**Given problem**
From the listing below, tally the lines that include "with". Return only the total.

**Given data**
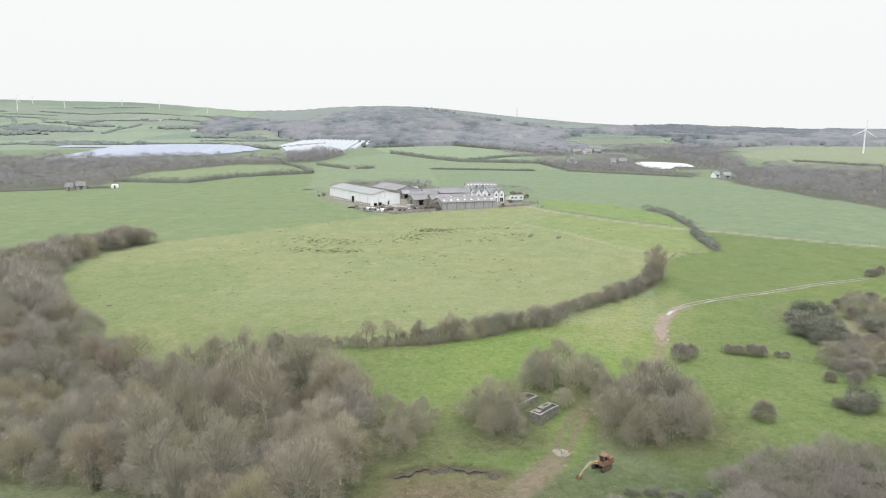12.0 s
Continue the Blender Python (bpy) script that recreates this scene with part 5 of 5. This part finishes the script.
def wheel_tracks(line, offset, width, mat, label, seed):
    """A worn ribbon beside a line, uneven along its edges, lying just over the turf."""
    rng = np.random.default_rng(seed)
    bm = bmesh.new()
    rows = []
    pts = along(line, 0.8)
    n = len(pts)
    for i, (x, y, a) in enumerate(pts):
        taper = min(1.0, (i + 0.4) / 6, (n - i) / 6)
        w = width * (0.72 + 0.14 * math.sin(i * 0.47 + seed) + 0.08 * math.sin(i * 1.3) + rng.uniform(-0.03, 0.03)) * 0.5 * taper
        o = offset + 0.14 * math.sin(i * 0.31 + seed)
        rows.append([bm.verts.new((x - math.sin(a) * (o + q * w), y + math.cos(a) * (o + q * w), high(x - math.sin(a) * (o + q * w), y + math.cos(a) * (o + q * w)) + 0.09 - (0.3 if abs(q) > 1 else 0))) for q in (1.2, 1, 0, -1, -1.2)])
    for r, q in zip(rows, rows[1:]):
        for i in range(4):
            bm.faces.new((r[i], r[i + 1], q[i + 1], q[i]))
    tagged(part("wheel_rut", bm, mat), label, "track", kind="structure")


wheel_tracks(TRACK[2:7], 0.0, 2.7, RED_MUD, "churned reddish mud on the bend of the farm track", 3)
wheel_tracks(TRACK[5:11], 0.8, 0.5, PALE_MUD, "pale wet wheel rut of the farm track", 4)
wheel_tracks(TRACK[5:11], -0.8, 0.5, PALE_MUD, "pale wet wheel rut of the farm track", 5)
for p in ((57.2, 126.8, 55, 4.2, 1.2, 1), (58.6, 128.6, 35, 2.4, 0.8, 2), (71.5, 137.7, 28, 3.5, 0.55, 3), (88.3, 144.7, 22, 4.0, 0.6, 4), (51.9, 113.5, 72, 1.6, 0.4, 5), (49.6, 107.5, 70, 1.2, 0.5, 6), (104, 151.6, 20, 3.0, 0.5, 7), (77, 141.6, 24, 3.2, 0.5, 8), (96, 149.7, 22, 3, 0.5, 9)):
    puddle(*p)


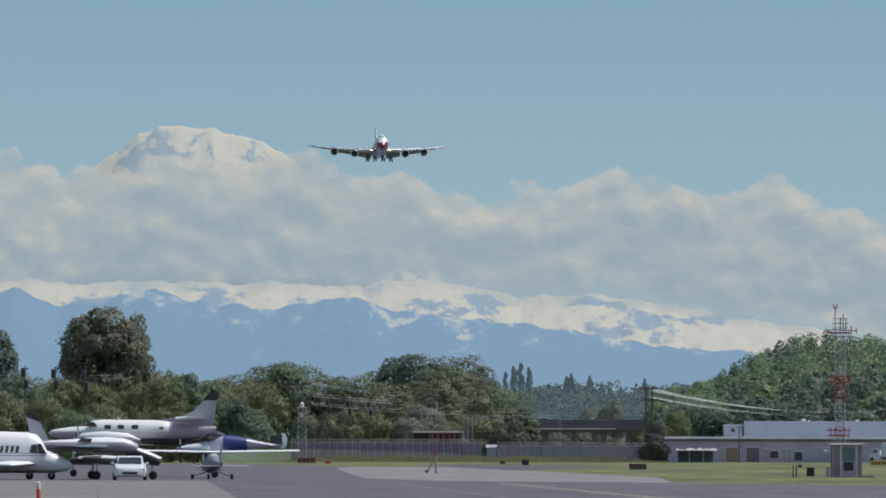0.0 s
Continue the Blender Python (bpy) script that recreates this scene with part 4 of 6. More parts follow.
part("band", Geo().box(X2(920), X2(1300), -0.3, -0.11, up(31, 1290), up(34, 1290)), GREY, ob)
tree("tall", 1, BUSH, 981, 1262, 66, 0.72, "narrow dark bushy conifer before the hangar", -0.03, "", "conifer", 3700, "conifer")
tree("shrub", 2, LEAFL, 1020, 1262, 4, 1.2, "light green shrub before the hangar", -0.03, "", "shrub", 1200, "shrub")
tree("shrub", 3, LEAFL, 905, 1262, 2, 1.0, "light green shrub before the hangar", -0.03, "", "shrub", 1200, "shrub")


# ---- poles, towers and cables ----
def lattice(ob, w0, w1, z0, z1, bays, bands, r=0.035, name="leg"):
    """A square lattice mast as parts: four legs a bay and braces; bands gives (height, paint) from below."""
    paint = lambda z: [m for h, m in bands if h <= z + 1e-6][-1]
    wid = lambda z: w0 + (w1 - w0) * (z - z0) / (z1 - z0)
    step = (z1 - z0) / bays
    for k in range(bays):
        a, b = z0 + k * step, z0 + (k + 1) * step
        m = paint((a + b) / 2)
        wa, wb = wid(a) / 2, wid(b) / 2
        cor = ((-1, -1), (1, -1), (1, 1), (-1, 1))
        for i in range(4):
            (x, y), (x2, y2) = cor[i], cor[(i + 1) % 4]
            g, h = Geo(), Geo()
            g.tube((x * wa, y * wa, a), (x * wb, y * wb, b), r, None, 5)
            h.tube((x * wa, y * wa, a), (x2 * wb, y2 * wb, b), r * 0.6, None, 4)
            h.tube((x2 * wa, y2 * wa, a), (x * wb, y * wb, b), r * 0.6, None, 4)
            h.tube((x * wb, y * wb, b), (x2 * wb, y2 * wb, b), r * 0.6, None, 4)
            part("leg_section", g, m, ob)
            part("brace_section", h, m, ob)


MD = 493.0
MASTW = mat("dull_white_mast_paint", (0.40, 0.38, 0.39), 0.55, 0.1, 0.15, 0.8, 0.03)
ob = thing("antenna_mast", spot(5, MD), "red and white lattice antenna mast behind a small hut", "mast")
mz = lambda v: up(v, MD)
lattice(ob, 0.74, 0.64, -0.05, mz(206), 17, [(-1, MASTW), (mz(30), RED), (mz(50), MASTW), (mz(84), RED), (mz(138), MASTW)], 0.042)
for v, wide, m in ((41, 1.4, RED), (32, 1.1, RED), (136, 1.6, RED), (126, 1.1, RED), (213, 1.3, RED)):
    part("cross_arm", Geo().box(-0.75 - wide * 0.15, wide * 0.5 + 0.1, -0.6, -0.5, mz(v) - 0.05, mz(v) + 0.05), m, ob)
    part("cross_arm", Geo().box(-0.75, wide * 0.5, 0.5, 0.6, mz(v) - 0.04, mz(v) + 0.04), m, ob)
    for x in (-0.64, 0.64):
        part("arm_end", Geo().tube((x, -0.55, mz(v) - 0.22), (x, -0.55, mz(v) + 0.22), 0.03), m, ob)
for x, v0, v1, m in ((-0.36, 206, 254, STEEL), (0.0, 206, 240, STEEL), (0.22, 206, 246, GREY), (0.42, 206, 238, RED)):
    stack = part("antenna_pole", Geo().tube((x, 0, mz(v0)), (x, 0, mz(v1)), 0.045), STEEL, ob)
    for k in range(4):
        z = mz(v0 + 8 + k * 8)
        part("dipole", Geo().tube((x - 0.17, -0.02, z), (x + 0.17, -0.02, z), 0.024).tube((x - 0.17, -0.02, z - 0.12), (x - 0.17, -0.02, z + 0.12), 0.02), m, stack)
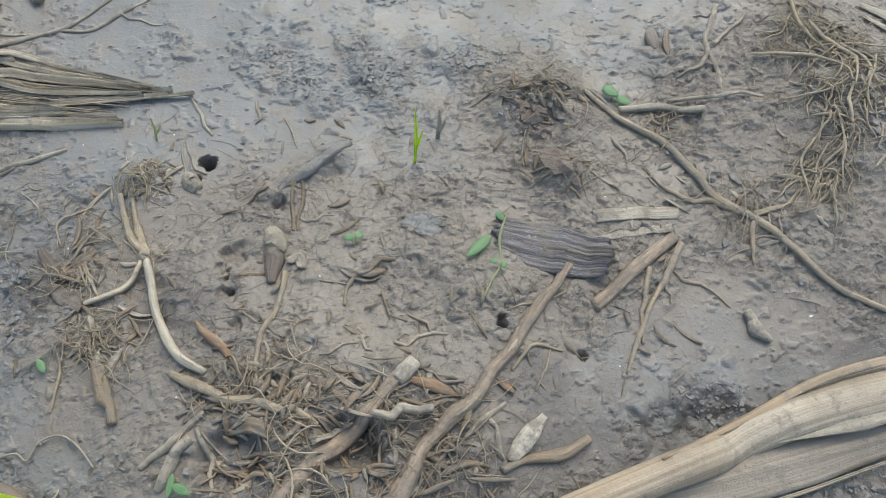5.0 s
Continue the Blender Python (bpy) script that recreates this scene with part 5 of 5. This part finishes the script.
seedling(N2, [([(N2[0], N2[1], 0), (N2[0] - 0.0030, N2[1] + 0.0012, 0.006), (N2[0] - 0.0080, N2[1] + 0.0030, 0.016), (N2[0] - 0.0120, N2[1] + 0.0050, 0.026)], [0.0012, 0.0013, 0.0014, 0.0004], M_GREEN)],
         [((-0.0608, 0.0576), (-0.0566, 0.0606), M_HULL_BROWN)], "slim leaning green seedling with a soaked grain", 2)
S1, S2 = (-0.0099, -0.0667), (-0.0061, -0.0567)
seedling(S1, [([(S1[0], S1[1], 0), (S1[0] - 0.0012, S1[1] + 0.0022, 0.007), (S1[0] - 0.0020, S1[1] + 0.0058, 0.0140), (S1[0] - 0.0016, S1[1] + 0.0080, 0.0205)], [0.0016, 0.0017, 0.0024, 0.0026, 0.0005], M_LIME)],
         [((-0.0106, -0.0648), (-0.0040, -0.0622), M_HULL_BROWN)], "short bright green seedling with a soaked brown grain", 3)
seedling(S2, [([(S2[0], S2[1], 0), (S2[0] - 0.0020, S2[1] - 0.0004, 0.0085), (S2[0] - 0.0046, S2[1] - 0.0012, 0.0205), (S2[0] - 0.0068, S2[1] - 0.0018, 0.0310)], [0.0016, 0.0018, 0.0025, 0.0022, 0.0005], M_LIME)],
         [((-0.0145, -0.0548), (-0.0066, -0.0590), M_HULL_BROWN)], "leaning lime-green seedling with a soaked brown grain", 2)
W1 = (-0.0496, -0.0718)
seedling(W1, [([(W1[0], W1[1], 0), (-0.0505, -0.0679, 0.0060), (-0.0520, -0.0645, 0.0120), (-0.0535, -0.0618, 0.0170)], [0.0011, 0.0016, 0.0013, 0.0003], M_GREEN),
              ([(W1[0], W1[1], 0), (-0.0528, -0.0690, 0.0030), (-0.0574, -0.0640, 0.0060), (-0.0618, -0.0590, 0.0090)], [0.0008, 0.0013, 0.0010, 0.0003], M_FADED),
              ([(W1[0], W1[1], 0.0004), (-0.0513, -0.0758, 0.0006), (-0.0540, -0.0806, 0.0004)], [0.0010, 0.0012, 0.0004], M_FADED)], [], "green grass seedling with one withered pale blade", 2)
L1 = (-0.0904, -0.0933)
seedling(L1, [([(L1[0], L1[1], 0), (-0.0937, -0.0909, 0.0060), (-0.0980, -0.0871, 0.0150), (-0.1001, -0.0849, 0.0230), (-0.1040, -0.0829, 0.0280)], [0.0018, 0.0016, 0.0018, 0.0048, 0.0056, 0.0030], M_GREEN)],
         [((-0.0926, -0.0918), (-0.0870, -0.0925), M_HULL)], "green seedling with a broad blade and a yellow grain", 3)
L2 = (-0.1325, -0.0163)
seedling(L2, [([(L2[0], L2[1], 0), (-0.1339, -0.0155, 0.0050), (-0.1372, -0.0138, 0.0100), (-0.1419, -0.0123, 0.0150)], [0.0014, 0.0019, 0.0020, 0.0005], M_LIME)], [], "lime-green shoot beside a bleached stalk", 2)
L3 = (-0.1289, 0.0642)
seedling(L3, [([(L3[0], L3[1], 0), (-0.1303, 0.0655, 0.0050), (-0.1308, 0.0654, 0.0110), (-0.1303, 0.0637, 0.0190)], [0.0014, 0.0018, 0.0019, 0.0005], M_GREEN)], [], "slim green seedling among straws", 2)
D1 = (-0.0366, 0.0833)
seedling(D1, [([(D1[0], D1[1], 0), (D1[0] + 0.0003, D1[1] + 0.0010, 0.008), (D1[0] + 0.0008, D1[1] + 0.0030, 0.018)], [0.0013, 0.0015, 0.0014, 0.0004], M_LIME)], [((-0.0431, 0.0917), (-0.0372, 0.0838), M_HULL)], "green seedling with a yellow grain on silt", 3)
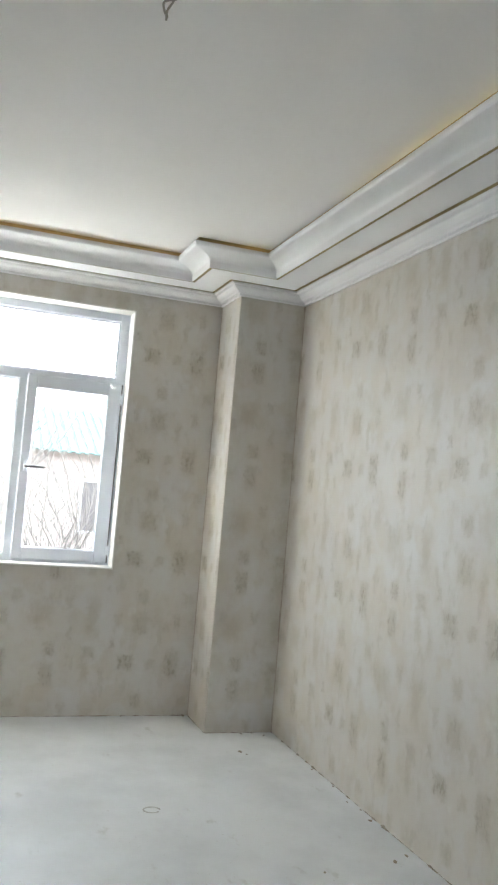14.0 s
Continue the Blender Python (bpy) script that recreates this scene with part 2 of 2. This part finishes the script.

**The reply**
10